**THE PROBLEM:**
Output every line of the data exactly as it appears.

**COLLECTED MATERIAL:**
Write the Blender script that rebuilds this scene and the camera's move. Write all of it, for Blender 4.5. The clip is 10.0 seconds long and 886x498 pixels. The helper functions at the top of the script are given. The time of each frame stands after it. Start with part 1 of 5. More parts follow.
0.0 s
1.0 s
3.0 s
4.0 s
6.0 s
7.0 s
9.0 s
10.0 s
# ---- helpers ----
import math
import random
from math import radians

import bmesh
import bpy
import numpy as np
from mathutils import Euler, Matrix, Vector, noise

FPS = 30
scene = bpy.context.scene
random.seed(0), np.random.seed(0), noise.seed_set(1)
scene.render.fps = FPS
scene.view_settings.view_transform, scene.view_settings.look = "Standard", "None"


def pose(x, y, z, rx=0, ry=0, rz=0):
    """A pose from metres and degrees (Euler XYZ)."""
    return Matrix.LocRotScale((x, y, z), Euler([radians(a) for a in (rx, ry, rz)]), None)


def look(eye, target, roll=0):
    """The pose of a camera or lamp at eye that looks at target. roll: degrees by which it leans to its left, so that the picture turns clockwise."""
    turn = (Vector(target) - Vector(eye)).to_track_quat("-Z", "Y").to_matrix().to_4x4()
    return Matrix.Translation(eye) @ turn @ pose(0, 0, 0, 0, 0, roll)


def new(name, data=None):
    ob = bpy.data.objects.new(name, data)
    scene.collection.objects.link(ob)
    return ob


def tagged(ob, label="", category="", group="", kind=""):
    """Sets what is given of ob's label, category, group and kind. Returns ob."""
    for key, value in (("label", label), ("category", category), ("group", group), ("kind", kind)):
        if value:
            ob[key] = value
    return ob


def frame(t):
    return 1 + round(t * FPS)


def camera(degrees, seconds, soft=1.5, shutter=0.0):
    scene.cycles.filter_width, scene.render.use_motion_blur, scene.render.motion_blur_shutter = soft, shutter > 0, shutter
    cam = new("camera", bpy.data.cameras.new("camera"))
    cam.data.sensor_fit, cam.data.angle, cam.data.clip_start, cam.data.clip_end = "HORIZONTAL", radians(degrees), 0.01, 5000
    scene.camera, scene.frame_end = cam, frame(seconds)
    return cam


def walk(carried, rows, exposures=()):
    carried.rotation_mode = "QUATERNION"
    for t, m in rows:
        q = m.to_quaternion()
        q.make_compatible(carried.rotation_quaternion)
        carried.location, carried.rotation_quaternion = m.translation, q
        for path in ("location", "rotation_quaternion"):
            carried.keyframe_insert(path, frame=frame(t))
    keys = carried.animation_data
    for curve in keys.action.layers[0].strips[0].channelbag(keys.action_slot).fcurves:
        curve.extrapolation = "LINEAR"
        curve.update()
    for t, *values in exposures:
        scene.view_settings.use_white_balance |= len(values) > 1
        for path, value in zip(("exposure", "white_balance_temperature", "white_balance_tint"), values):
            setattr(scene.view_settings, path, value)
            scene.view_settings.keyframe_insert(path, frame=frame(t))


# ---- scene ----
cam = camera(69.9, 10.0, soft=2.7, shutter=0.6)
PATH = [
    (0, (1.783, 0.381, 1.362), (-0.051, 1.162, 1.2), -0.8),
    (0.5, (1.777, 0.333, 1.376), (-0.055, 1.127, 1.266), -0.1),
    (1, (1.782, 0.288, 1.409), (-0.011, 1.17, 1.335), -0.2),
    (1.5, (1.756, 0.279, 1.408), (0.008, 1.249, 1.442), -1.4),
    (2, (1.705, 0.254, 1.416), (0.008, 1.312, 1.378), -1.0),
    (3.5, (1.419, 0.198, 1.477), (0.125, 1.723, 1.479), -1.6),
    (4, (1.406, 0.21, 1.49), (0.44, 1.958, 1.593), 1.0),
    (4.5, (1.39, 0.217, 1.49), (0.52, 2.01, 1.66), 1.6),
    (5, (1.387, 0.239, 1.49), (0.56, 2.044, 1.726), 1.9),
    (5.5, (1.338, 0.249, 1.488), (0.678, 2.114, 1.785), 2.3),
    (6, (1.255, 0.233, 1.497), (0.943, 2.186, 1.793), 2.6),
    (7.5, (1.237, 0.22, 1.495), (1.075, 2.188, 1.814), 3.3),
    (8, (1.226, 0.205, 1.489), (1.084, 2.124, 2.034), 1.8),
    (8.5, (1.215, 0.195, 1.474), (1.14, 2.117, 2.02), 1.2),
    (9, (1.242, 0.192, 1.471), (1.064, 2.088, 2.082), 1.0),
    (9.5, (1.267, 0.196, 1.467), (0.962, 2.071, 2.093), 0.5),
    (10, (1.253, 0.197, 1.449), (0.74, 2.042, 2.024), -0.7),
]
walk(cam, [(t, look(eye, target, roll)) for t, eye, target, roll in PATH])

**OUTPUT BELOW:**
Write the Blender script that rebuilds this scene and the camera's move. Write all of it, for Blender 4.5. The clip is 10.0 seconds long and 886x498 pixels. The helper functions at the top of the script are given. The time of each frame stands after it. Start with part 1 of 5. More parts follow.
0.0 s
1.0 s
3.0 s
4.0 s
6.0 s
7.0 s
9.0 s
10.0 s
# ---- helpers ----
import math
import random
from math import radians

import bmesh
import bpy
import numpy as np
from mathutils import Euler, Matrix, Vector, noise

FPS = 30
scene = bpy.context.scene
random.seed(0), np.random.seed(0), noise.seed_set(1)
scene.render.fps = FPS
scene.view_settings.view_transform, scene.view_settings.look = "Standard", "None"


def pose(x, y, z, rx=0, ry=0, rz=0):
    """A pose from metres and degrees (Euler XYZ)."""
    return Matrix.LocRotScale((x, y, z), Euler([radians(a) for a in (rx, ry, rz)]), None)


def look(eye, target, roll=0):
    """The pose of a camera or lamp at eye that looks at target. roll: degrees by which it leans to its left, so that the picture turns clockwise."""
    turn = (Vector(target) - Vector(eye)).to_track_quat("-Z", "Y").to_matrix().to_4x4()
    return Matrix.Translation(eye) @ turn @ pose(0, 0, 0, 0, 0, roll)


def new(name, data=None):
    ob = bpy.data.objects.new(name, data)
    scene.collection.objects.link(ob)
    return ob


def tagged(ob, label="", category="", group="", kind=""):
    """Sets what is given of ob's label, category, group and kind. Returns ob."""
    for key, value in (("label", label), ("category", category), ("group", group), ("kind", kind)):
        if value:
            ob[key] = value
    return ob


def frame(t):
    return 1 + round(t * FPS)


def camera(degrees, seconds, soft=1.5, shutter=0.0):
    scene.cycles.filter_width, scene.render.use_motion_blur, scene.render.motion_blur_shutter = soft, shutter > 0, shutter
    cam = new("camera", bpy.data.cameras.new("camera"))
    cam.data.sensor_fit, cam.data.angle, cam.data.clip_start, cam.data.clip_end = "HORIZONTAL", radians(degrees), 0.01, 5000
    scene.camera, scene.frame_end = cam, frame(seconds)
    return cam


def walk(carried, rows, exposures=()):
    carried.rotation_mode = "QUATERNION"
    for t, m in rows:
        q = m.to_quaternion()
        q.make_compatible(carried.rotation_quaternion)
        carried.location, carried.rotation_quaternion = m.translation, q
        for path in ("location", "rotation_quaternion"):
            carried.keyframe_insert(path, frame=frame(t))
    keys = carried.animation_data
    for curve in keys.action.layers[0].strips[0].channelbag(keys.action_slot).fcurves:
        curve.extrapolation = "LINEAR"
        curve.update()
    for t, *values in exposures:
        scene.view_settings.use_white_balance |= len(values) > 1
        for path, value in zip(("exposure", "white_balance_temperature", "white_balance_tint"), values):
            setattr(scene.view_settings, path, value)
            scene.view_settings.keyframe_insert(path, frame=frame(t))


# ---- scene ----
cam = camera(69.9, 10.0, soft=2.7, shutter=0.6)
PATH = [
    (0, (1.783, 0.381, 1.362), (-0.051, 1.162, 1.2), -0.8),
    (0.5, (1.777, 0.333, 1.376), (-0.055, 1.127, 1.266), -0.1),
    (1, (1.782, 0.288, 1.409), (-0.011, 1.17, 1.335), -0.2),
    (1.5, (1.756, 0.279, 1.408), (0.008, 1.249, 1.442), -1.4),
    (2, (1.705, 0.254, 1.416), (0.008, 1.312, 1.378), -1.0),
    (3.5, (1.419, 0.198, 1.477), (0.125, 1.723, 1.479), -1.6),
    (4, (1.406, 0.21, 1.49), (0.44, 1.958, 1.593), 1.0),
    (4.5, (1.39, 0.217, 1.49), (0.52, 2.01, 1.66), 1.6),
    (5, (1.387, 0.239, 1.49), (0.56, 2.044, 1.726), 1.9),
    (5.5, (1.338, 0.249, 1.488), (0.678, 2.114, 1.785), 2.3),
    (6, (1.255, 0.233, 1.497), (0.943, 2.186, 1.793), 2.6),
    (7.5, (1.237, 0.22, 1.495), (1.075, 2.188, 1.814), 3.3),
    (8, (1.226, 0.205, 1.489), (1.084, 2.124, 2.034), 1.8),
    (8.5, (1.215, 0.195, 1.474), (1.14, 2.117, 2.02), 1.2),
    (9, (1.242, 0.192, 1.471), (1.064, 2.088, 2.082), 1.0),
    (9.5, (1.267, 0.196, 1.467), (0.962, 2.071, 2.093), 0.5),
    (10, (1.253, 0.197, 1.449), (0.74, 2.042, 2.024), -0.7),
]
walk(cam, [(t, look(eye, target, roll)) for t, eye, target, roll in PATH])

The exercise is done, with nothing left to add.